Millennium Post

Diffusing tensions

In a significant development, Prime Minister Narendra Modi reportedly told Chinese President Xi Jinping that both sides need to be sensitive to each other’s aspirations on Sunday. The meeting took place on the sidelines of the G-20 summit in Hangzhou.  Xi also struck a conciliatory note and said that both sides ought to “respect and give consideration to each other’s concerns”. This is the second meeting between the two leaders in less than three months. Both Xi and Modi are expected to meet again in October at the BRICS summit in Goa.  The past year has been witness to rising tensions between the two Asian giants over various hot button issues. China’s refusal to back India in its bid for membership into the Nuclear Suppliers Group has left the NDA government red-faced. Other complaints pertain to China's refusal to have JeM chief Masood Azhar listed as a terrorist by the UN Security Council’s 1267 committee. India holds Azhar responsible for orchestrating the recent Pathankot airbase attack. Beijing decision to give Pakistan diplomatic cover has frustrated New Delhi’s efforts to corner Pakistan across international forums. Modi also raised concerns over the China-Pakistan Economic Corridor, which will run through Pakistan-occupied Kashmir, and the terrorism based in the region. China, meanwhile, has expressed its consternation over the recent defence logistics pact between the India and the US. Other concerns that were raised include India’s growing influence among nations in the Indian Ocean and the South China Sea areas.
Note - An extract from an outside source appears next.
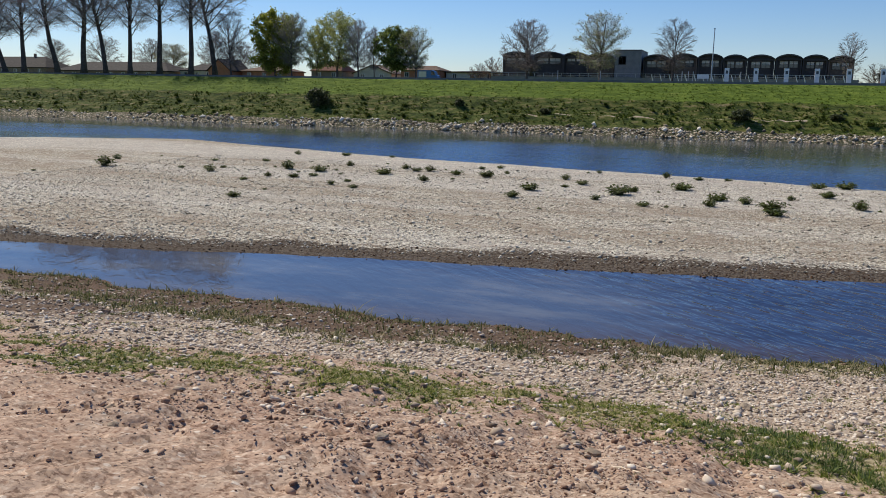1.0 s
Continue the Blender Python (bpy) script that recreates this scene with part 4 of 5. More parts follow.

Finally, Beijing has also raised concerns about Indian infrastructure projects close to the border with China. Despite closer ties with the US, Prime Minister Modi has made unprecedented overtures to China during his tenure, courting greater economic investment. To the uninitiated, China remains India's largest trading partner. Besides the long-standing border dispute, the greatest roadblock in Indo-China ties is Pakistan. China has decided to use Pakistan as a buffer against potential security threats in light of a growing tide of fighters from the troubled Xinjiang province to jihadist groups. On the economic front, it is heavily invested in the $46 billion dollar-China-Pakistan Economic Corridor (CPEC) project, which stretches between Chinese province of Xinjiang and the Pakistani port city of Gwadar, which is located in the strife-torn region of Balochistan.